Un grand moment convivial qui sera aussi l’opportunité, comme chaque année depuis onze ans, de solliciter la générosité de chacun. « Je fais appel à tous mes fournisseurs, on me donne des entrées, des plats, de la viande, du vin… La boulangerie Bourbon avec qui nous travaillons offre à l’association des desserts individuels à chaque personne, on va avoir ainsi quatre-vingt-dix bûches venant d’un grand pâtissier… Je n’ai qu’à mettre en œuvre la nourriture et à la transformer, mais pratiquement tout est offert ! »
A l’occasion de ce repas de Noël, le bénévolat est également de mise. Les membres de l’Accueil Vieux-Temple sont naturellement présents, ainsi que les salariés du restaurant qui prennent sur leur temps libre pour participer à cette initiative solidaire qui représente beaucoup de travail.
Café d’hiver
Des salariés également impliqués dans une autre opération menée par le restaurateur, et qui concerne cette fois le restaurant Caffè Forté, situé en face du 5. Pour la deuxième année, des repas à un euro y seront organisés tous les samedis midi, à partir du dernier samedi de novembre et jusqu’au mois d’avril.

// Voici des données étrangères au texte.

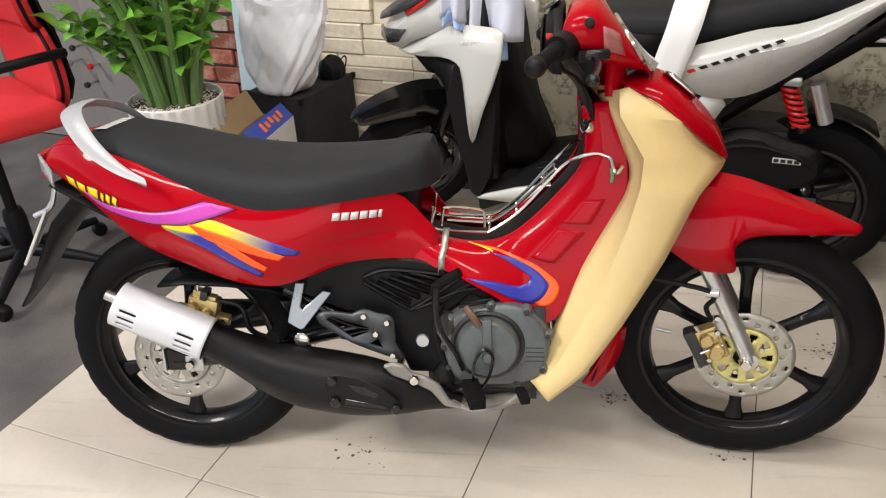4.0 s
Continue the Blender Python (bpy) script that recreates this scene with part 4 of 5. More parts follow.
# steering head: nacelle, instrument housing, bars
rings = [(0.834, 0.976, 0.166, 0.046), (0.844, 0.979, 0.176, 0.054), (0.868, 0.982, 0.180, 0.057), (0.898, 0.978, 0.168, 0.061), (0.924, 0.968, 0.140, 0.061), (0.948, 0.955, 0.112, 0.056), (0.964, 0.945, 0.094, 0.051)]
rows = []
for x, z, w, h in rings:
    slant = 0.012 - 0.045 * min(1, max(0, (x - 0.87) / 0.09))
    rows.append([(x + slant * math.sin(a), w * math.copysign(abs(math.cos(a)) ** 0.75, math.cos(a)), z + h * math.copysign(abs(math.sin(a)) ** 0.8, math.sin(a))) for a in (2 * math.pi * k / 36 for k in range(36))])
cowl_rows = rows
HEAD = pose(0.942, 0, 0, 0, 0, -5) @ pose(-0.93, 0, 0)
nacelle = part("handlebar_cowl", grid(rows, True, True), RED, bike, "glossy red handlebar cowl with headlamp", m=pose(0, -0.014, -0.003) @ HEAD)
lens_rows = [[(x - 0.033 * math.sin(a), w * math.copysign(abs(math.cos(a)) ** 0.75, math.cos(a)), z + h * math.copysign(abs(math.sin(a)) ** 0.8, math.sin(a))) for a in (2 * math.pi * k / 36 for k in range(36))] for x, z, w, h in ((0.966, 0.945, 0.092, 0.050), (0.977, 0.941, 0.083, 0.046), (0.984, 0.939, 0.057, 0.03))]
part("headlamp", grid(lens_rows, True, True), CLEAR, nacelle, "clear headlamp lens")
part("lamp_rim", tube([(0.966 - 0.033 * math.sin(a), 0.096 * math.cos(a), 0.945 + 0.053 * math.sin(a)) for a in (2 * math.pi * k / 24 for k in range(25))], 0.005, 48, 6, ends=False), CHROME, nacelle)
# Closed black discs: the shade inside the mirror holes is put into colour.
part("mirror_hole_disc", revolve([(0, 0.0005), (0.0075, 0.001), (0.009, 0.0), (0.009, -0.006)], 20, "z"), BLACK, nacelle, m=pose(0.882, -0.1765, 0.998, 68, 0, 0))
part("mirror_hole_disc", revolve([(0, 0.0005), (0.0075, 0.001), (0.009, 0.0), (0.009, -0.006)], 20, "z"), BLACK, nacelle, m=pose(0.882, 0.1765, 0.998, -68, 0, 0))
# Solid black bar in place of the slot, its inner shade as colour.
part("lever_opening_bar", tube([(0.862, -0.167, 0.941), (0.893, -0.168, 0.943), (0.915, -0.158, 0.941)], 0.0105, 10, 12), GLOSS_BLACK, nacelle, "black bar in place of the shaded lever opening")
patch = []
for q in (3.35, 3.7, 4.0, 4.3, 4.65):
    row = []
    for k in (20, 19, 18, 17):
        i = int(q)
        p, o = Vector(cowl_rows[i][k]).lerp(Vector(cowl_rows[i + 1][k]), q - i), Vector((0.93, 0, 0.973))
        row.append(o + (p - o) * 1.012)
    patch.append(row)
part("tape_patch", grid(patch), TAPE, nacelle, "square of clear matt tape", solid=0.0008)
housing = [[(x, y, z) for y, z in ((-w, z0), (-w * 0.97, z0 + 0.6 * h), (-w * 0.7, z0 + h), (0, z0 + h * 1.08), (w * 0.7, z0 + h), (w * 0.97, z0 + 0.6 * h), (w, z0))] for x, w, z0, h in ((0.806, 0.120, 0.928, 0.066), (0.812, 0.146, 0.912, 0.092), (0.822, 0.162, 0.905, 0.106), (0.836, 0.165, 0.903, 0.110))]
dash = part("instrument_housing", grid(housing), BLACK, bike, "black instrument housing behind the cowl", solid=0.006, m=HEAD)
part("instrument_panel", grid([[(0.798, -0.120, 0.928), (0.798, -0.060, 0.926), (0.798, 0, 0.925), (0.798, 0.060, 0.926), (0.798, 0.120, 0.928)], [(0.797, -0.1164, 0.968), (0.796, -0.06, 0.970), (0.795, 0, 0.971), (0.796, 0.06, 0.970), (0.797, 0.1164, 0.968)], [(0.798, -0.084, 0.994), (0.798, -0.042, 0.997), (0.798, 0, 0.9993), (0.798, 0.042, 0.997), (0.798, 0.084, 0.994)]]), BLACK, dash, solid=0.004)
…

Sur réservation après de l’Accueil Vieux-Temple, et en comptant un maximum de quarante personnes, le Caffè Forté accueillera donc une population qui n’a ni l’habitude, ni les moyens, d’aller au restaurant. Le menu proposé ? D’abord une soupe – « c’est vraiment indispensable : ils veulent une soupe ! » s’amuse Pierre Pavy –, puis une viande en sauce (en évitant le porc), et enfin fromage et dessert, en variant évidemment chaque samedi.
Des repas qui sont l’occasion pour le restaurateur de proposer des plats que ce public n’a pas l’habitude d’approcher. « On arrive à leur faire découvrir des choses. Quand je leur ai proposé du poulet au curry par exemple. Ou quand je leur fais des bols de riz avec des baguettes, ce qui donne un côté un peu ludique. Mais plus de deux milliards de gens mangent avec des baguettes, ils peuvent s’y essayer aussi ! » Et Pierre Pavy de citer encore la tarte à la courge ou le gâteau aux carottes, en précisant qu’à chaque fois des personnes lui ont demandé la recette.

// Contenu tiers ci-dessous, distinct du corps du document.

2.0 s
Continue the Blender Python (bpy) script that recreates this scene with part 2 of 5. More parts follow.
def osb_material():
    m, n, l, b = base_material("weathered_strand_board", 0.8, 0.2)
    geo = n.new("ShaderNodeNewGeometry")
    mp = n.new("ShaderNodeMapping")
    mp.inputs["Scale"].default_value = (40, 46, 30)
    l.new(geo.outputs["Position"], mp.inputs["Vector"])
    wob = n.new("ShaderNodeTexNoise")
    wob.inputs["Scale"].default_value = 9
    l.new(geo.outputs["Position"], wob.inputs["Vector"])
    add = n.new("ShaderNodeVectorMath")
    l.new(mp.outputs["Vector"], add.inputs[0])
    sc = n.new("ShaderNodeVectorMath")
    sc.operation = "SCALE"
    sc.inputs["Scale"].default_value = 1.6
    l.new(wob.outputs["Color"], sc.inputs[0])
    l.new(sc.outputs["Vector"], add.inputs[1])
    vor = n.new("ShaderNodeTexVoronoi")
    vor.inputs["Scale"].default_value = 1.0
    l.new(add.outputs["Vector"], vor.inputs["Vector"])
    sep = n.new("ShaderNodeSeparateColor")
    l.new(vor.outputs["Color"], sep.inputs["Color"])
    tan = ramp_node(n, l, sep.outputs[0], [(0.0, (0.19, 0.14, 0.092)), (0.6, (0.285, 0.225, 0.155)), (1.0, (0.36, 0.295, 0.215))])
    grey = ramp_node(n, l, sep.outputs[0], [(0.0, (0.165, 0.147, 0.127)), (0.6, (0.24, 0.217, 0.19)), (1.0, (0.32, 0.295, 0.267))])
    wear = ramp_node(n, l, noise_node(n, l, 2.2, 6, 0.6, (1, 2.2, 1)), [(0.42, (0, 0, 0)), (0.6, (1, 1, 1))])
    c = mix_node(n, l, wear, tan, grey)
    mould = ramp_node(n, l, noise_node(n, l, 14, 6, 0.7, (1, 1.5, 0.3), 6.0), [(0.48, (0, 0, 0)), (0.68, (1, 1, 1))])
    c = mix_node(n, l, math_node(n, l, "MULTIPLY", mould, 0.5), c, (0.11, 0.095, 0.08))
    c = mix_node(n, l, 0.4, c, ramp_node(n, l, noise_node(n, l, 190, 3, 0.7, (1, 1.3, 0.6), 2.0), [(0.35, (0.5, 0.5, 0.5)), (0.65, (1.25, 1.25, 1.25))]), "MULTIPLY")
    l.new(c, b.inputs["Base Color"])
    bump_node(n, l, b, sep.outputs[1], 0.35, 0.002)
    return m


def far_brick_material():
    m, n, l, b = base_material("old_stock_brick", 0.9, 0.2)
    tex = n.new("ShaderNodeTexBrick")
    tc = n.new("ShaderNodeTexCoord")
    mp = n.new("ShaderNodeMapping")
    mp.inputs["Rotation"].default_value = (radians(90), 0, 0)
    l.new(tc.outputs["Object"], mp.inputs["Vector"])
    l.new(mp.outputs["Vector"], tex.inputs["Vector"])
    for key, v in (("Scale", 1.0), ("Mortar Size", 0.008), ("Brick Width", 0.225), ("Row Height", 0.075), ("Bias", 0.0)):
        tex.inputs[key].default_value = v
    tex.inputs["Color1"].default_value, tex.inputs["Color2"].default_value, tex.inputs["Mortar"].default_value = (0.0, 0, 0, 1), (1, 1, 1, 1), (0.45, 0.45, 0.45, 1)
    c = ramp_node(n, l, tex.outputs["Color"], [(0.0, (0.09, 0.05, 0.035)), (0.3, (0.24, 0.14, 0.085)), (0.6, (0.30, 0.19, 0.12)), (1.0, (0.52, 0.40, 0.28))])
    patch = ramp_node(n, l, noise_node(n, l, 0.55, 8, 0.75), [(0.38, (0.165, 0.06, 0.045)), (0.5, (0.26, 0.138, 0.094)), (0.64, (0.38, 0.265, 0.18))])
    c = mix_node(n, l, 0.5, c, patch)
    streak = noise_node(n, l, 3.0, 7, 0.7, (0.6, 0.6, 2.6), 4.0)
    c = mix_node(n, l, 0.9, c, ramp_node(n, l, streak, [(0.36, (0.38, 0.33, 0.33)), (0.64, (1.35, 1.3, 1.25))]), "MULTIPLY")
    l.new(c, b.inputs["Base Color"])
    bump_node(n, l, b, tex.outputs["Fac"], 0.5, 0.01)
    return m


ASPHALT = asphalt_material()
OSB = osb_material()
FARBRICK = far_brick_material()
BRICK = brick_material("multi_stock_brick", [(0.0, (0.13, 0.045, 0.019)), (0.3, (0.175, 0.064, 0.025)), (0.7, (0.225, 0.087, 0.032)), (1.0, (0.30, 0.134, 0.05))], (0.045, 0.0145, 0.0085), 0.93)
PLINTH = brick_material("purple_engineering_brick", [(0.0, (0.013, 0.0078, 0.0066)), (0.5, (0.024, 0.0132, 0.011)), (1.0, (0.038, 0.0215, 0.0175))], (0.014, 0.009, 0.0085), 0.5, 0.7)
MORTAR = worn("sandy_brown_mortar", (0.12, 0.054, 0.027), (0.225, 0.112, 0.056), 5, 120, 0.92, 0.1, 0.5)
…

Les retours sont souvent gratifiants : « Les gens se pressent tous pour débarrasser, on doit leur dire qu’ils sont invités, qu’ils ont payés, que ce n’est pas à eux de le faire. Tous voudraient débarrasser, faire la plonge… Ce sont des personnes qui vivent dans l’entraide. Qui veulent participer. Ils sont accueillis avec tellement de sympathie que ça leur paraît normal. »
Militantisme alimentaire
L’entraide, Pierre Pavy veut en faire sa marque de fabrique. Le restaurateur évoque ainsi l’idée de proposer à ses clients « réguliers » d’accepter de payer un euro de plus sur leur addition, qui sera utilisé pour financer les opérations de solidarité menées par les deux restaurants. « Depuis des années, je le dis : consommez militant, consommez intelligent, il en restera quelque chose. »
« Je veux dire aux gens : “ vous avez payé quarante-cinq euros, vous êtes deux ou trois, est-ce que je peux rajouter un euro solidaire sur l’addition ? ” Je suis pratiquement sûr que les gens me diront oui. Et si j’arrive à faire cela, avec la quantité de clientèle que l’on a, on peut arriver sur les deux restaurants à 500 ou 600 euros par mois ! »
Et le restaurateur d’évoquer également son projet, en collaboration avec la Banque Alimentaire, de mettre en place une cuisine destinée à reconditionner les viandes arrivant au bout de leur date de consommation, et habituellement jetée par les surfaces de vente qui ne peuvent les redistribuer, afin de fabriquer des plats préparés et en finir avec un insensé gaspillage.
Pierre Pavy est enthousiaste et optimiste : un lieu a été trouvé par la mairie pour permettre à cette initiative de voir le jour, « durant le premier trimestre 2014 » espère-t-il. Une annonce qui a de quoi nous mettre l’eau à la bouche.